Salespeople know what they sell, and they sell what they know. When it comes to salesperson knowledge, people know too little about their particular industry, their customers’ needs, and their company’s products and services to be able to sell the full suite of solutions. Without this knowledge they can’t:
- Ask the right questions to uncover the complete set of customer needs
- Match the right products and services to those needs
- Position the value of their company as superior to other options available to the customer
Indeed, they can’t and don’t hold masterful sales conversations with customers.
The result: Lost sales and missed cross-selling opportunities.
Some of you may be saying to yourself, “Wait. We provide knowledge training. We even hold a retreat each year and classes focused on knowledge topics.”
Perhaps you’re the exception, but most often even if product knowledge training happens, it doesn’t get the job done. If there is some kind of test for knowledge gained, it’s usually only for accuracy.
I got As in Spanish all through high school and college. I passed a lot of tests, but I still couldn’t hold a conversation in the language.
The problem is I wasn’t fluent. And that’s the same problem with sales knowledge. Salespeople must be fluent in order to be able to use knowledge appropriately in their sales conversations.
The More You Know the More You Sell
Ask 10 different salespeople at your company to describe the value your products and services deliver and you’ll likely hear ten very different answers. Some will be compelling, leaving you wanting more. Others will leave you disappointed and scratching your head.
When you’re selling complex products and services what you know drives what you sell.
According to Aberdeen Group’s research report, Optimizing Lead-to-Win, best-in-class sales organizations are markedly better in these success areas:
- Overall product and service knowledge
- Understanding clients’ and prospects’ business challenges
- Ability to map solutions to challenges
In other words, best-in-class companies have fluent salespeople. If you can build this kind of sales knowledge within your team, you too can experience best-in-class sales results. The more you know, the more you sell.

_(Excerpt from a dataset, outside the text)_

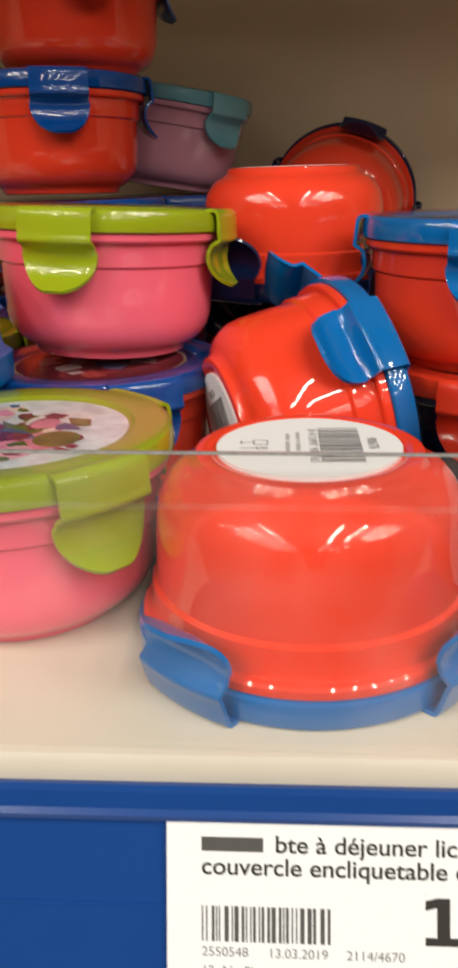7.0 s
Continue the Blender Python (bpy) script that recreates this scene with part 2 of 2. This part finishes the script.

How to Train on Product Knowledge
The problem is most sales training focuses on building sales skills. While sales skills are essential, they are only one side of a very important coin: capability. The other side of the coin is sales knowledge. You need to build sales knowledge so your team can speak fluently about:
- The customer needs you solve
- Your products and services as solutions to those needs
- The current regulations in the industry
- The marketplace
- Your company and your value proposition
- The competition and how you win
And more.
Building the expertise of your team can have a huge effect on your team’s overall sales performance, ability to cross sell and grow customer accounts, and the success of new product and service launches.
How can you build this type of product knowledge in your sales reps? Start by following these 3 steps:
- Embrace the concept of sales knowledge fluency. If your people cannot speak fluently about your product and service offerings and ask the right questions to uncover specific needs that your solutions fulfill, then they are leaving money on the table and losing you deals. The first step to building product knowledge is to acknowledge the need for it.
- Build and manage a top-notch sales knowledge base. From the day a salesperson walks into your company to the day they retire, they are flooded with information – endless streams of PowerPoints, spec sheets, emails, brochures, and more. Typically, only about 20% of this information is essential for them to know to be able to sell.
And most of it is presented through the lens of your product or service – outlining the features, not through the lens of the customer – outlining the customer needs it solves and how to uncover these needs.
You’ve got to give your salespeople the information they need to be able to sell.
- Train to sales knowledge fluency, and get there quickly. The faster you can train to fluency, the faster your salespeople can take off the training wheels and step on the gas.
You’ve got to go beyond accuracy and train to fluency.
To this last point, many say, “Fluency happens over time. You can’t expect someone to become an expert right away.” Right away, true. But it can and should happen a lot faster than it does at most companies.
Build knowledge experts, and train to fluency. Otherwise, salespeople won’t be capable of leading masterful sales conversations, and capturing all the opportunities they can and should.